Coimbatore: Dravida Munnetra Kazhagam (DMK) President MK Stalin during an election campaign rally, ahead of Tamil Nadu assembly polls, at Mettupalayam constituency in Coimbatore district, Thursday, April 1, 2021. (PTI Photo)(PTI04_01_2021_000232A) (PTI)
Coimbatore: Dravida Munnetra Kazhagam (DMK) President MK Stalin during an election campaign rally, ahead of Tamil Nadu assembly polls, at Mettupalayam constituency in Coimbatore district, Thursday, April 1, 2021. (PTI Photo)(PTI04_01_2021_000232A) (PTI)

‘Don’t pursue Mekedatu project,’ Stalin tells Yediyurappa

In his letter, Stalin said that the proposed Mekedatu project “would definitely jeopardize the availability of water to Tamil Nadu”.
By HT correspondent
UPDATED ON JUL 04, 2021 10:12 PM IST

The construction of a reservoir in Mekedatu across the Cauvery river continues to cause friction between neighbouring states of Tamil Nadu and Karnataka.

Tamil Nadu chief minister MK Stalin on Sunday strongly opposed the Mekedatu reservoir project, once again, this time in response to a letter written to him by his counterpart, BS Yediyurappa in Karnataka over the issue. Though Yediyurappa made a fresh bid to resolve the issue, Tamil Nadu’s new chief minister urged him not to pursue the project.

In his letter, Stalin said that the proposed Mekedatu project “would definitely jeopardize the availability of water to Tamil Nadu.” He contended that Karnataka’s view that the implementation of the project would not affect the interests of Tamil Nadu’s farming community cannot be agreed to. He said that the project would impound and divert the first component of uncontrolled flows coming in river Cauvery that is due to Tamil Nadu.
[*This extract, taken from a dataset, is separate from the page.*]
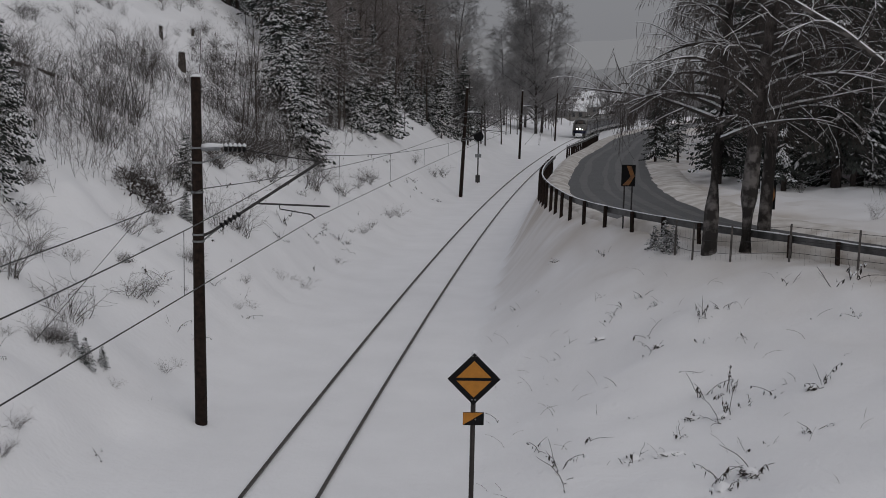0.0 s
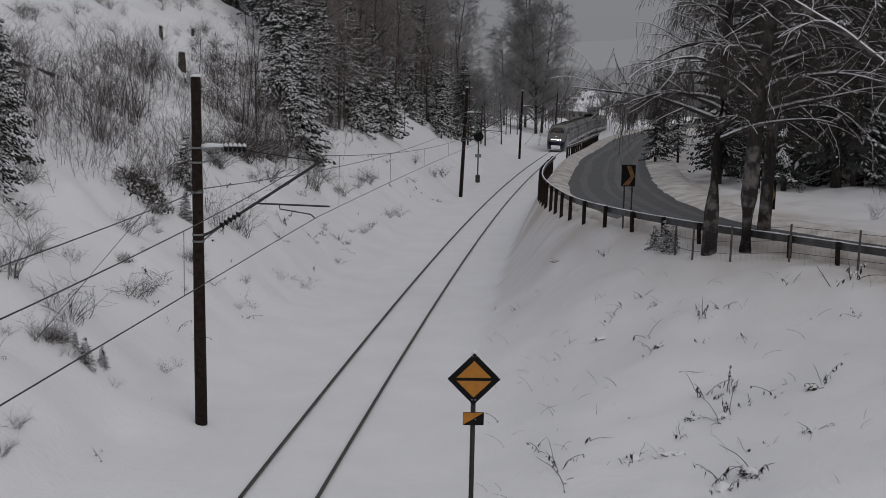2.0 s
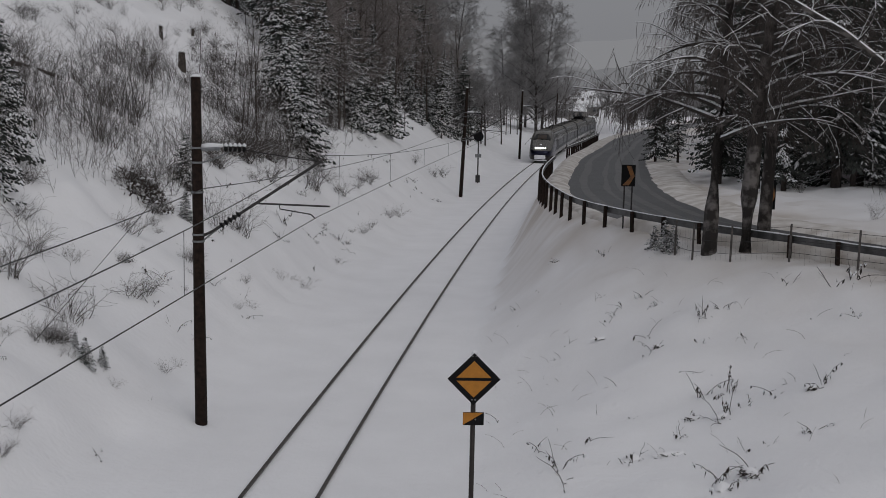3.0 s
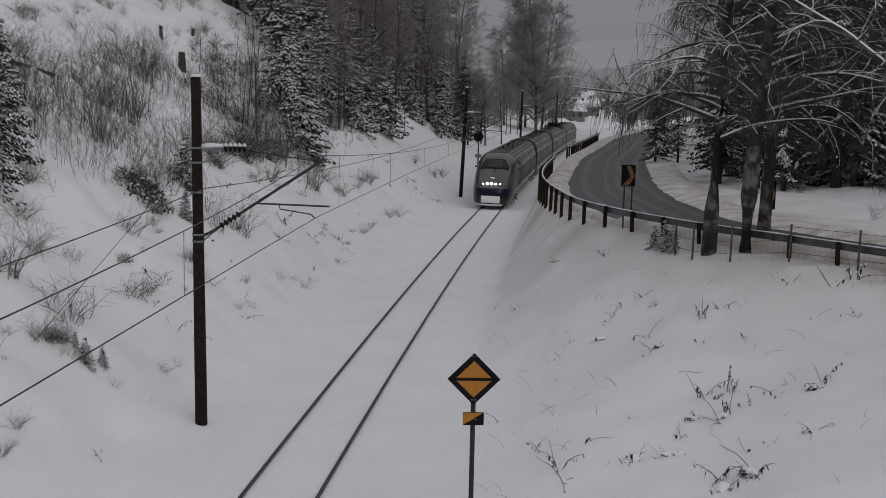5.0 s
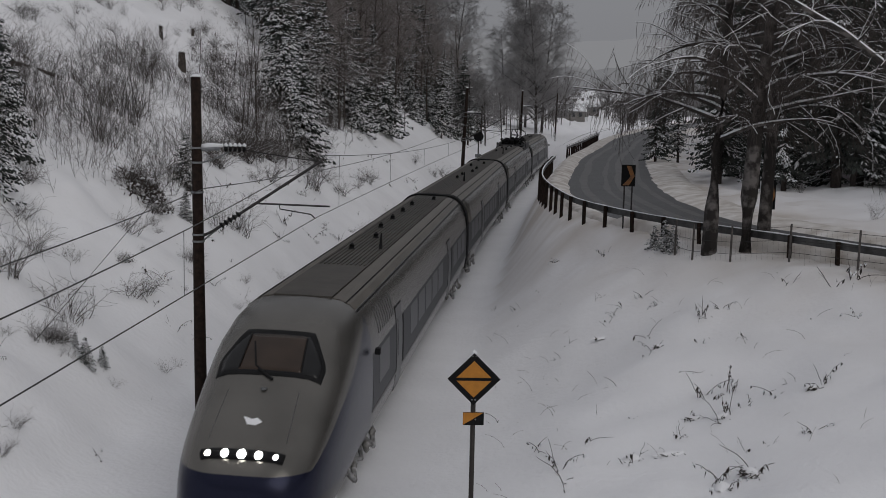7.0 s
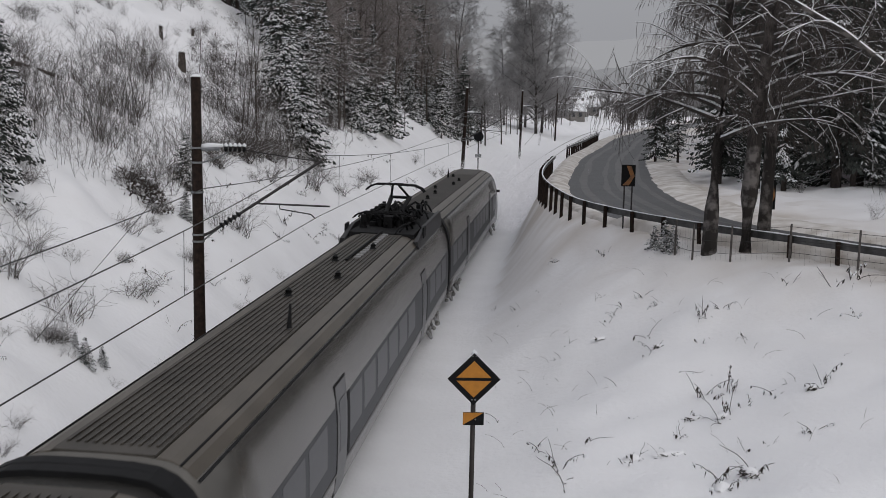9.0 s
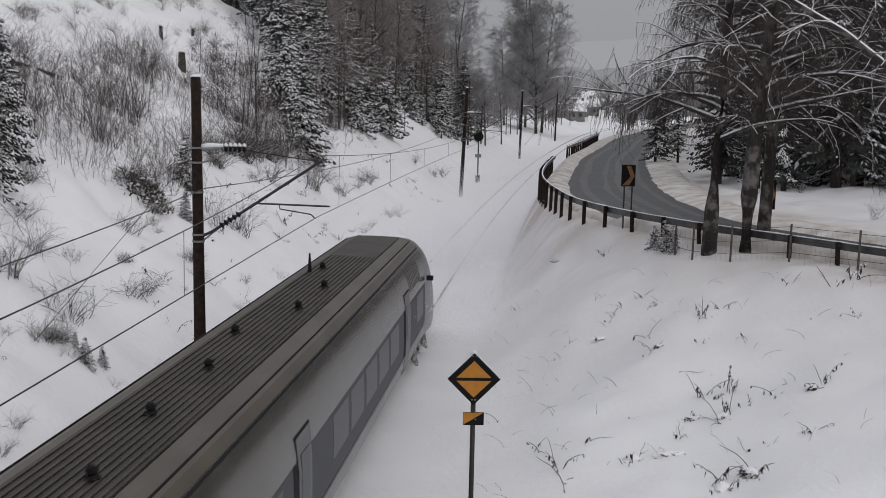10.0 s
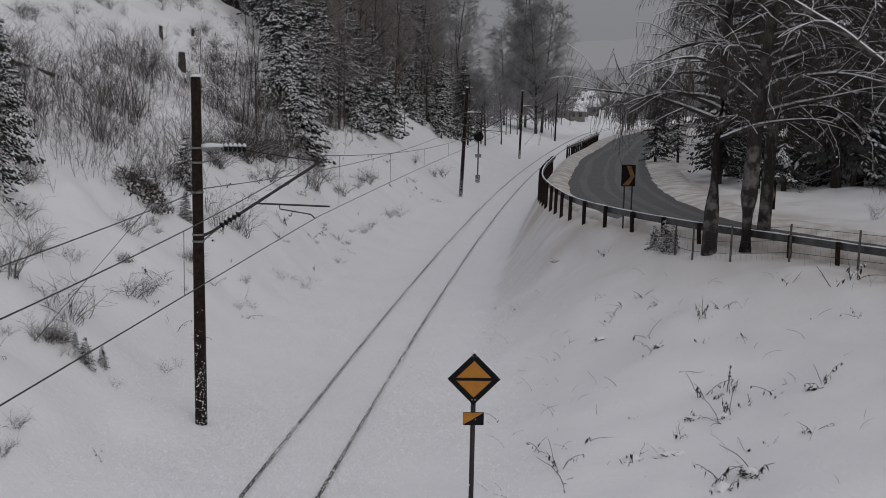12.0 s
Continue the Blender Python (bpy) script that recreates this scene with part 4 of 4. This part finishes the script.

Stalin noted that in the final order of the Cauvery Water Disputes Tribunal, which has been modified by the Supreme Court of India, the three components contributing to the annual quantum of water to be delivered by Karnataka at the inter-State contact point have been clearly identified.

Stalin said that Karnataka constructing “such a major reservoir”, which is too far away from Bengaluru “does not sound valid” by citing the reason of the top court allowing water to be drawn from the Cauvery river as drinking water for the capital city. He added that Karnataka already has adequate infrastructure to draw and meet the drinking water demand of Bengaluru, therefore, “the justification of the need for a reservoir with a storage capacity of 67.16 TMC to utilize 4.75 TMC as drinking water is not at all acceptable. This would definitely jeopardize the availability of water to Tamil Nadu.”
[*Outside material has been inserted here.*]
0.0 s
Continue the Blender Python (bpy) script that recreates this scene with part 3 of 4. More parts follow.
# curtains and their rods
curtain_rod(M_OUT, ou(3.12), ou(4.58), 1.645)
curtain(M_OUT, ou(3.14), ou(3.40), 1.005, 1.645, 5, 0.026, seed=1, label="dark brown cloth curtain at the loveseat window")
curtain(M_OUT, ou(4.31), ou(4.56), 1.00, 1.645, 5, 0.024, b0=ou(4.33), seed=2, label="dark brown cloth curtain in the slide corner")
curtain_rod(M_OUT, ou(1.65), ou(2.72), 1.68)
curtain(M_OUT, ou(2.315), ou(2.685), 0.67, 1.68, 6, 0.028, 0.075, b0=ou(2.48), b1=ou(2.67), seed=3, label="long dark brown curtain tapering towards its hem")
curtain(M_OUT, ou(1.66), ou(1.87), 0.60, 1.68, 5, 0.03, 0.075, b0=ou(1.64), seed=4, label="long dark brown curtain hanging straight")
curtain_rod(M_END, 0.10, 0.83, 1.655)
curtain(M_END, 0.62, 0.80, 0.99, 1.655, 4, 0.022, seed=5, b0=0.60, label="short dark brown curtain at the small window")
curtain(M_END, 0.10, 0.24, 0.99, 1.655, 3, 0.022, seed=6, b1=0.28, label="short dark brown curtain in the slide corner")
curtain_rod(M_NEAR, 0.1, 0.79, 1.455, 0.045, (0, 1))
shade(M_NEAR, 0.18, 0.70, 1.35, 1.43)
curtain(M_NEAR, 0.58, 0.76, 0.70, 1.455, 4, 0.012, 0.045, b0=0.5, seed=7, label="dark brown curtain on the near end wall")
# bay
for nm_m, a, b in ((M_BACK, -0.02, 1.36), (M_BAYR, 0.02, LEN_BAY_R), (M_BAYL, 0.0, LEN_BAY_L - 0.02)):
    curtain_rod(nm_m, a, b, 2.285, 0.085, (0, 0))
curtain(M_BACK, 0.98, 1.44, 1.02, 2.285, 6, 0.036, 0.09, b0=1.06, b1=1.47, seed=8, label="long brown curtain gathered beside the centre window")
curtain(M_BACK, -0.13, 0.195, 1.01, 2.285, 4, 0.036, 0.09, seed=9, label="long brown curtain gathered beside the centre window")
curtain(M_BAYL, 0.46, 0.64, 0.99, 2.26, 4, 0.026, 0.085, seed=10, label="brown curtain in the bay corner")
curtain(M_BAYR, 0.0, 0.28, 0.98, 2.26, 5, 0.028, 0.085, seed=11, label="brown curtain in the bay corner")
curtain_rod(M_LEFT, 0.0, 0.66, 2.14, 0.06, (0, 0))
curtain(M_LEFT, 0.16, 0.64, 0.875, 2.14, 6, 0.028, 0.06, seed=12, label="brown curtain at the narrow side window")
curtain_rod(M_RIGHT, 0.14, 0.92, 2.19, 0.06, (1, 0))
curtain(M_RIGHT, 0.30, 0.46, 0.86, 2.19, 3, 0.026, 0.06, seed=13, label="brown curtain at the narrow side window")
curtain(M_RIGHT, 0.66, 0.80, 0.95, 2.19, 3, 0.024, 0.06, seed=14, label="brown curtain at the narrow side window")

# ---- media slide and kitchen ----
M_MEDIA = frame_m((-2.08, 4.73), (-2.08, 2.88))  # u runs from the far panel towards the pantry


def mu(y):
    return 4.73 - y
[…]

Yediyurappa, in his letter on July 3, said that the project was in the interest of both states and urged Stalin not to oppose it. He also proposed a meeting to iron out differences. “In order to address issues, if any, it is suggested that a bilateral meeting could also be held in the presence of officials concerned to clear all apprehensions,” said Yediyurappa.

“Karnataka will only take its share of water from the project and nothing more,” he had said. Stalin’s response didn’t address the proposed meeting but hoped for good cooperation and relationship to prevail between them.

Stalin objected to Yediyurappa comparing the Mekedatu project with two hydropower projects undertaken by Tamil Nadu in the Cauvery basin -at Kundaha and Sillahalla- for which the latter said no consent was taken from them. “Let me clarify,” Stalin said, adding, “...there is no consumption of water in these two hydropower projects, with the available water being just re-circulated by pumping to meet peak power demand. Since there is no additional usage created, both the projects do not affect the availability of water for irrigation or drinking usage in Tamil Nadu. Hence, I wish to again emphasise that the comparison of such qualitatively different projects is not appropriate.”

The 9000-crore project has been a non-starter and has been mired in litigation. Stalin said that the Supreme Court’s allotment of Tamil Nadu’s share of water hinges only on efficient water use but an increase in water use efficiency requires modernisation. “But unfortunately, the efficiency of irrigation in the Cauvery system in Tamil Nadu could not be improved much since litigation was on for long,” Stalin said. “Unless these works are carried out, it would be impossible for us to meet the water demand at the rate of supply stipulated in the order of the Hon’ble Court.”